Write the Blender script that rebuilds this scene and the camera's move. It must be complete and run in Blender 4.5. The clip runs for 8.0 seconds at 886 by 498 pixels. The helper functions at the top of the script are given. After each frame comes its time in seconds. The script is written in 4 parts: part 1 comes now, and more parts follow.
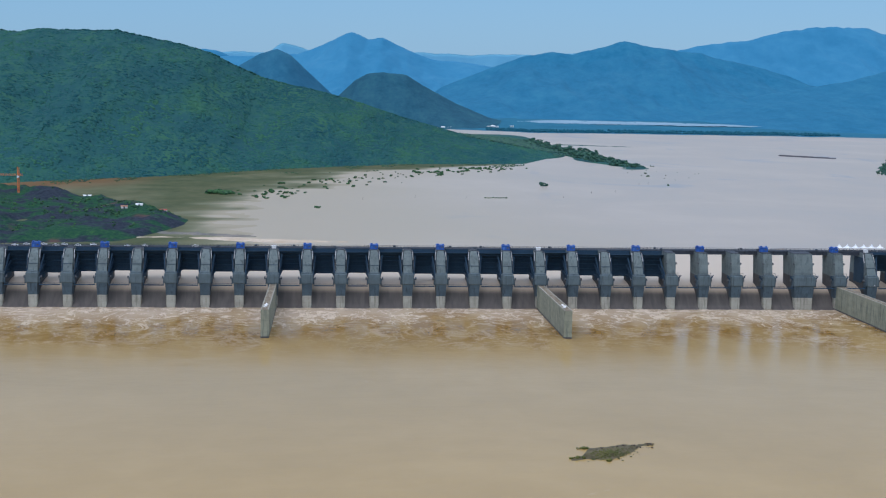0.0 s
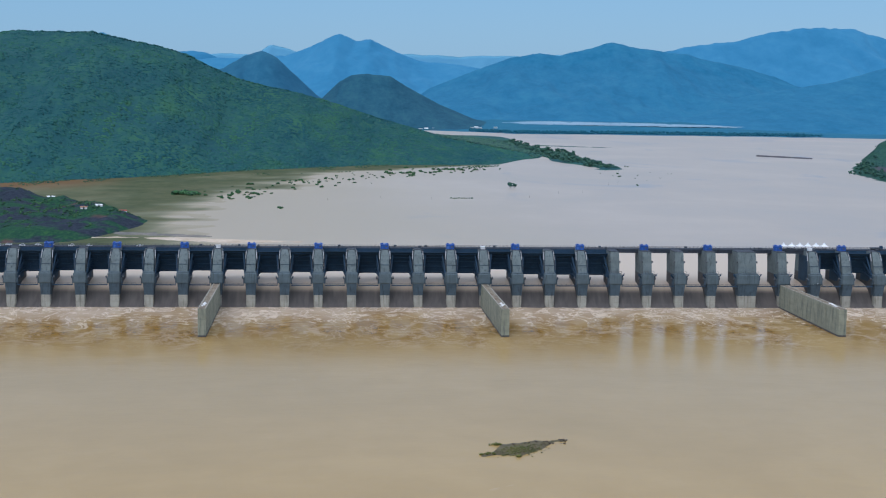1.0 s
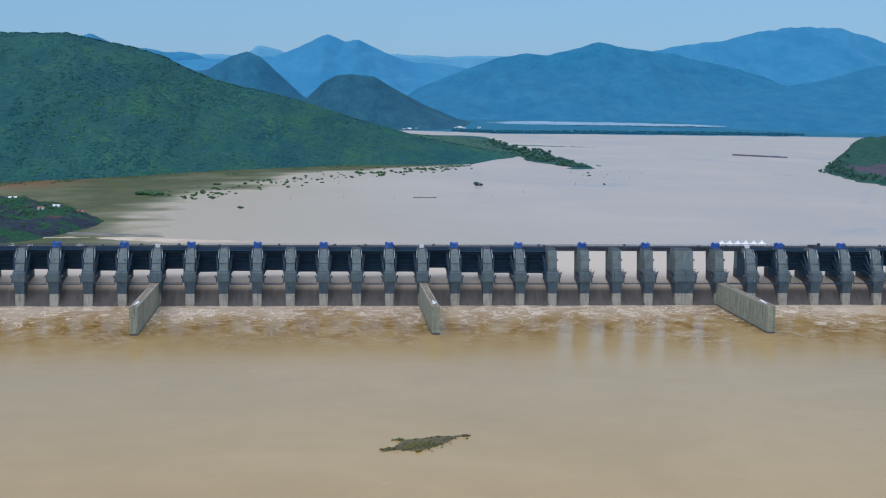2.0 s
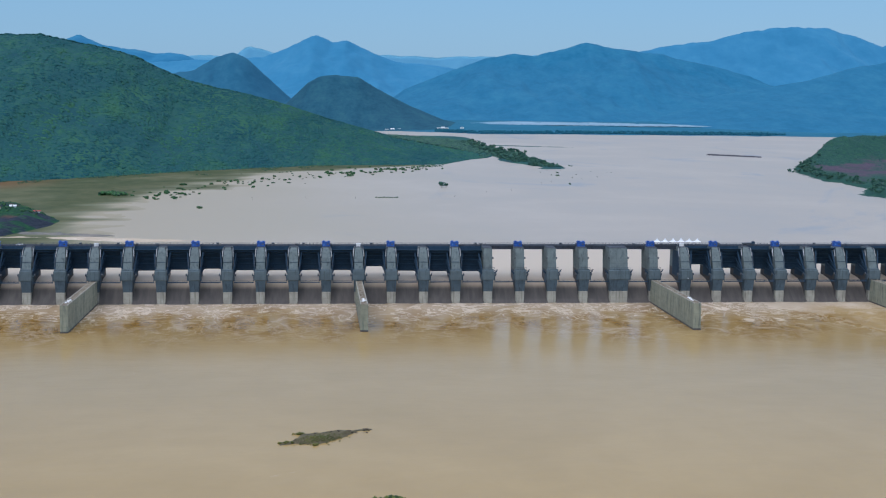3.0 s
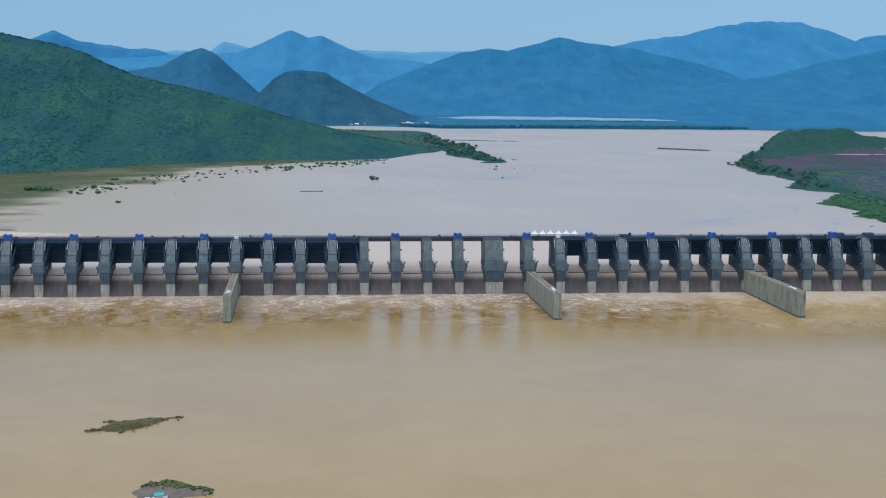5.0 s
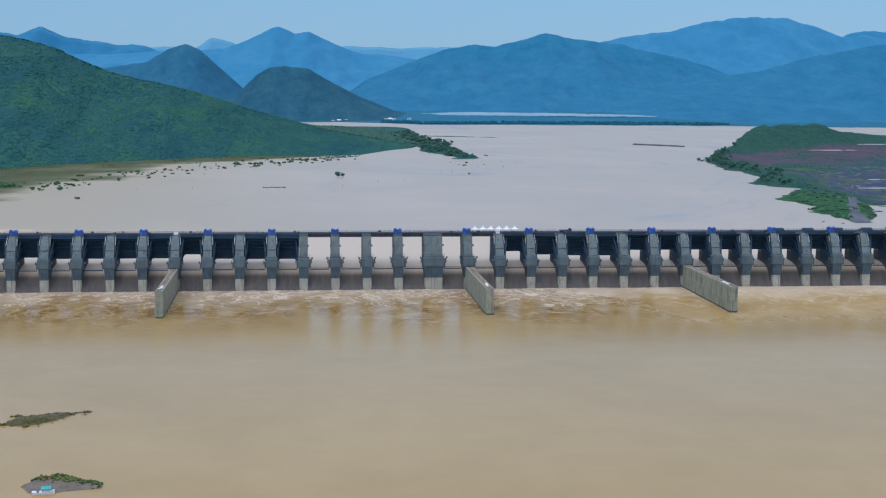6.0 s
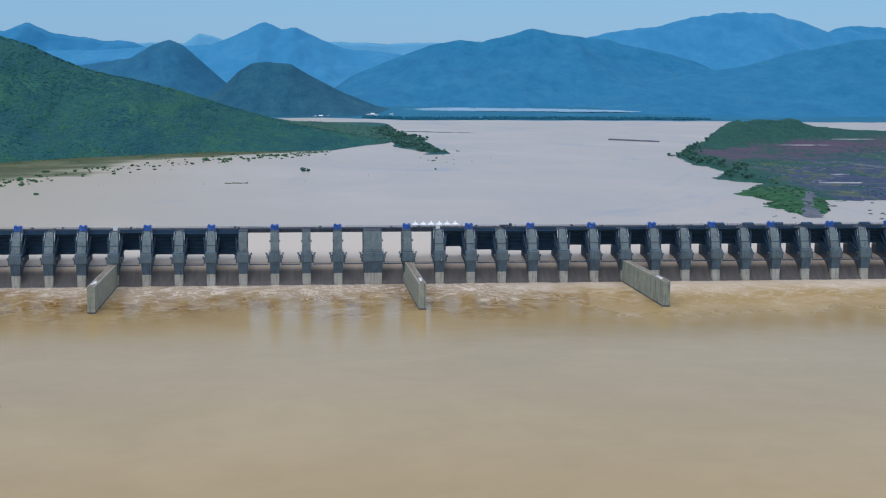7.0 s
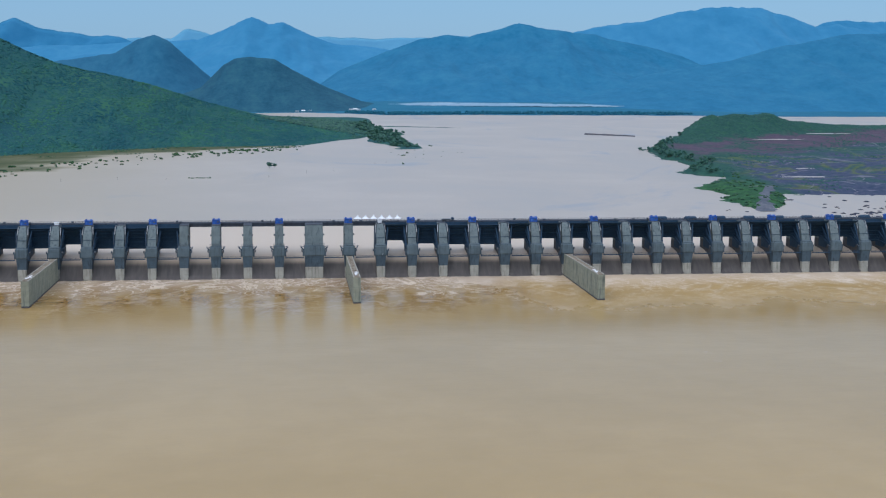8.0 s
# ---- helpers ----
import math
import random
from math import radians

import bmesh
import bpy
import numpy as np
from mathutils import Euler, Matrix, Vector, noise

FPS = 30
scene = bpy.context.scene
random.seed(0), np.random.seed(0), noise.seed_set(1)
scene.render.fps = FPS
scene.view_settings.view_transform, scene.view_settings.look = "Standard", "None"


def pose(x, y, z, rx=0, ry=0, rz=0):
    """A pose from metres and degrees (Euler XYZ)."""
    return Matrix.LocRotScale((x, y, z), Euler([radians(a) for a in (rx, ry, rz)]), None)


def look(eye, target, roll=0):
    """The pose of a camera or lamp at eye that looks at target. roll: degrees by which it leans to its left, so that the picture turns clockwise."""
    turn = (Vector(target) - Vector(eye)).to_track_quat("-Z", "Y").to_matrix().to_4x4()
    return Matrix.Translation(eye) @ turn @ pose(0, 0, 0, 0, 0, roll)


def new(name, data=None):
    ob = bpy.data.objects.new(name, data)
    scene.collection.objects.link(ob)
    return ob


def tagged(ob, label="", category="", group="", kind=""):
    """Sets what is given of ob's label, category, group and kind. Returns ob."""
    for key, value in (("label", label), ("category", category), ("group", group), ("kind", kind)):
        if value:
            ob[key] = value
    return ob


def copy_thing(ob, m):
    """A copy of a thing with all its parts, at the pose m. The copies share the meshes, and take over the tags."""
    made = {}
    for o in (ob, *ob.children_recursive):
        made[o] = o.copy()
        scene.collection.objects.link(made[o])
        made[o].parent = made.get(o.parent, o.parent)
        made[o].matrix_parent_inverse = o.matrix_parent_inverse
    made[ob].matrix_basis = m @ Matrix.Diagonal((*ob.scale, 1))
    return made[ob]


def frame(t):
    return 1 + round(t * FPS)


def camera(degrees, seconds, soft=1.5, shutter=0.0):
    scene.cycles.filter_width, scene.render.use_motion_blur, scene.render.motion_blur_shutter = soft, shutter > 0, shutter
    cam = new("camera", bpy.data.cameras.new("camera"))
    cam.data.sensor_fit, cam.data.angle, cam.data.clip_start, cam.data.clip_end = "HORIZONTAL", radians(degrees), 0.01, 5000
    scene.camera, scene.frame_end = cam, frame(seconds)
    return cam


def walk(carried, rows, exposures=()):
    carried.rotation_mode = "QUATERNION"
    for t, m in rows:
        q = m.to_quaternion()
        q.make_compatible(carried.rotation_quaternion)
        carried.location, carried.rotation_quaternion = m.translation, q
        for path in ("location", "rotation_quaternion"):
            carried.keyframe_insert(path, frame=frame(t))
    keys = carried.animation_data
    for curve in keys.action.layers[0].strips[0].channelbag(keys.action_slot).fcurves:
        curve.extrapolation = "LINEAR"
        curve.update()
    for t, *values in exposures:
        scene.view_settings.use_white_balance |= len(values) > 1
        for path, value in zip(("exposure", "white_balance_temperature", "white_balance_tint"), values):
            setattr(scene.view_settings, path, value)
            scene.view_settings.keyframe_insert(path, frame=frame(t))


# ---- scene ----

▶ _TASK GOAL_
Quote everything in the listing above exactly; pictures are the only thing to omit.

▶ _ANSWER IN FULL_
Write the Blender script that rebuilds this scene and the camera's move. It must be complete and run in Blender 4.5. The clip runs for 8.0 seconds at 886 by 498 pixels. The helper functions at the top of the script are given. After each frame comes its time in seconds. The script is written in 4 parts: part 1 comes now, and more parts follow.
0.0 s
1.0 s
2.0 s
3.0 s
5.0 s
6.0 s
7.0 s
8.0 s
# ---- helpers ----
import math
import random
from math import radians

import bmesh
import bpy
import numpy as np
from mathutils import Euler, Matrix, Vector, noise

FPS = 30
scene = bpy.context.scene
random.seed(0), np.random.seed(0), noise.seed_set(1)
scene.render.fps = FPS
scene.view_settings.view_transform, scene.view_settings.look = "Standard", "None"


def pose(x, y, z, rx=0, ry=0, rz=0):
    """A pose from metres and degrees (Euler XYZ)."""
    return Matrix.LocRotScale((x, y, z), Euler([radians(a) for a in (rx, ry, rz)]), None)


def look(eye, target, roll=0):
    """The pose of a camera or lamp at eye that looks at target. roll: degrees by which it leans to its left, so that the picture turns clockwise."""
    turn = (Vector(target) - Vector(eye)).to_track_quat("-Z", "Y").to_matrix().to_4x4()
    return Matrix.Translation(eye) @ turn @ pose(0, 0, 0, 0, 0, roll)


def new(name, data=None):
    ob = bpy.data.objects.new(name, data)
    scene.collection.objects.link(ob)
    return ob


def tagged(ob, label="", category="", group="", kind=""):
    """Sets what is given of ob's label, category, group and kind. Returns ob."""
    for key, value in (("label", label), ("category", category), ("group", group), ("kind", kind)):
        if value:
            ob[key] = value
    return ob


def copy_thing(ob, m):
    """A copy of a thing with all its parts, at the pose m. The copies share the meshes, and take over the tags."""
    made = {}
    for o in (ob, *ob.children_recursive):
        made[o] = o.copy()
        scene.collection.objects.link(made[o])
        made[o].parent = made.get(o.parent, o.parent)
        made[o].matrix_parent_inverse = o.matrix_parent_inverse
    made[ob].matrix_basis = m @ Matrix.Diagonal((*ob.scale, 1))
    return made[ob]


def frame(t):
    return 1 + round(t * FPS)


def camera(degrees, seconds, soft=1.5, shutter=0.0):
    scene.cycles.filter_width, scene.render.use_motion_blur, scene.render.motion_blur_shutter = soft, shutter > 0, shutter
    cam = new("camera", bpy.data.cameras.new("camera"))
    cam.data.sensor_fit, cam.data.angle, cam.data.clip_start, cam.data.clip_end = "HORIZONTAL", radians(degrees), 0.01, 5000
    scene.camera, scene.frame_end = cam, frame(seconds)
    return cam


def walk(carried, rows, exposures=()):
    carried.rotation_mode = "QUATERNION"
    for t, m in rows:
        q = m.to_quaternion()
        q.make_compatible(carried.rotation_quaternion)
        carried.location, carried.rotation_quaternion = m.translation, q
        for path in ("location", "rotation_quaternion"):
            carried.keyframe_insert(path, frame=frame(t))
    keys = carried.animation_data
    for curve in keys.action.layers[0].strips[0].channelbag(keys.action_slot).fcurves:
        curve.extrapolation = "LINEAR"
        curve.update()
    for t, *values in exposures:
        scene.view_settings.use_white_balance |= len(values) > 1
        for path, value in zip(("exposure", "white_balance_temperature", "white_balance_tint"), values):
            setattr(scene.view_settings, path, value)
            scene.view_settings.keyframe_insert(path, frame=frame(t))


# ---- scene ----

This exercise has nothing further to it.